What you should do: For the material that follows, return exactly the lines from the one with "Continue the Blender" through the one with "10), RUBBER, shock)", both ends included.

Stored data:
------------------------------------------------------------
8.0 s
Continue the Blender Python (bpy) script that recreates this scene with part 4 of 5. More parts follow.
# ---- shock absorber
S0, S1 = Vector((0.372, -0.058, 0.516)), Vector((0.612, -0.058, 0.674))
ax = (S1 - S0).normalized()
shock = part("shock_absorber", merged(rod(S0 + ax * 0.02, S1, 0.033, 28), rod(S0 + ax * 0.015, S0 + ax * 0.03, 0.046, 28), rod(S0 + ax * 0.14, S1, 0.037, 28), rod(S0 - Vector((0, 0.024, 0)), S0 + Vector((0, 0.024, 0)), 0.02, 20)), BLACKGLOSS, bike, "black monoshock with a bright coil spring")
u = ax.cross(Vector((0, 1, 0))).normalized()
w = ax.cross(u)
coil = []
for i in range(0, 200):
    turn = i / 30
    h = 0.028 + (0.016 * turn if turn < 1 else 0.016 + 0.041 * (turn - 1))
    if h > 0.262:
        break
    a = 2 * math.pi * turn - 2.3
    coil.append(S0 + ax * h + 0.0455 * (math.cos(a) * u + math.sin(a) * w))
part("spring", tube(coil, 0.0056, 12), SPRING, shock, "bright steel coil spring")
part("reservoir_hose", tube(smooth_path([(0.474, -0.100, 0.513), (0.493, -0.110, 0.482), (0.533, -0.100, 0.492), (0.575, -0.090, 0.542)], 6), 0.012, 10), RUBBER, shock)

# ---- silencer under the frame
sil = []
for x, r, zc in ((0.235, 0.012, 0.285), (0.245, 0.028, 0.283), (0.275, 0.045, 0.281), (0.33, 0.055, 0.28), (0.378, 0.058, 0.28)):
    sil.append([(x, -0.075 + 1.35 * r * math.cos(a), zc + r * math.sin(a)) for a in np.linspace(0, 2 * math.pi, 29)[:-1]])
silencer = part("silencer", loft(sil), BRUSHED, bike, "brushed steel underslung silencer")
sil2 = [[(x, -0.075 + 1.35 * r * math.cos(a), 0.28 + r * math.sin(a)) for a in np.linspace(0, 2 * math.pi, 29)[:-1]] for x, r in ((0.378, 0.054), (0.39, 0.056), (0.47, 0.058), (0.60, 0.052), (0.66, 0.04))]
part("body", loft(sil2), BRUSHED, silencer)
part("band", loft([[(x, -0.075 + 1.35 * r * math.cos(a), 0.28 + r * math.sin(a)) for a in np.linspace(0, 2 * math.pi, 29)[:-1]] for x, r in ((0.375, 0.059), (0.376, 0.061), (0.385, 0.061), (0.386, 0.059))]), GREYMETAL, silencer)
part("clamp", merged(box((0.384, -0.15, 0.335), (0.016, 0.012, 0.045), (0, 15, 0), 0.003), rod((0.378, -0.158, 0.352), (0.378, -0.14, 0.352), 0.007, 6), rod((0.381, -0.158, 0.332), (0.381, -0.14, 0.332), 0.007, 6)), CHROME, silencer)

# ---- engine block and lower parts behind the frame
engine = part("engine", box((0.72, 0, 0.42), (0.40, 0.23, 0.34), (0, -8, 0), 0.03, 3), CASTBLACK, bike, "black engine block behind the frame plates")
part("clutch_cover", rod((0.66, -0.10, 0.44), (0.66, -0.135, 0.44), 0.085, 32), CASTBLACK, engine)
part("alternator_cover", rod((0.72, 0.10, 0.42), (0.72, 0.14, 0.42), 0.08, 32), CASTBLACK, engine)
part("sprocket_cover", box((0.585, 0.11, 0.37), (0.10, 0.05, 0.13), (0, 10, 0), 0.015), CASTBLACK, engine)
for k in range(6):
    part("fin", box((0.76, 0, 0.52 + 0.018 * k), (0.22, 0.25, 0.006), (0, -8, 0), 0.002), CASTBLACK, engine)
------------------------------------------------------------
Correct result:
Continue the Blender Python (bpy) script that recreates this scene with part 4 of 5. More parts follow.
# ---- shock absorber
S0, S1 = Vector((0.372, -0.058, 0.516)), Vector((0.612, -0.058, 0.674))
ax = (S1 - S0).normalized()
shock = part("shock_absorber", merged(rod(S0 + ax * 0.02, S1, 0.033, 28), rod(S0 + ax * 0.015, S0 + ax * 0.03, 0.046, 28), rod(S0 + ax * 0.14, S1, 0.037, 28), rod(S0 - Vector((0, 0.024, 0)), S0 + Vector((0, 0.024, 0)), 0.02, 20)), BLACKGLOSS, bike, "black monoshock with a bright coil spring")
u = ax.cross(Vector((0, 1, 0))).normalized()
w = ax.cross(u)
coil = []
for i in range(0, 200):
    turn = i / 30
    h = 0.028 + (0.016 * turn if turn < 1 else 0.016 + 0.041 * (turn - 1))
    if h > 0.262:
        break
    a = 2 * math.pi * turn - 2.3
    coil.append(S0 + ax * h + 0.0455 * (math.cos(a) * u + math.sin(a) * w))
part("spring", tube(coil, 0.0056, 12), SPRING, shock, "bright steel coil spring")
part("reservoir_hose", tube(smooth_path([(0.474, -0.100, 0.513), (0.493, -0.110, 0.482), (0.533, -0.100, 0.492), (0.575, -0.090, 0.542)], 6), 0.012, 10), RUBBER, shock)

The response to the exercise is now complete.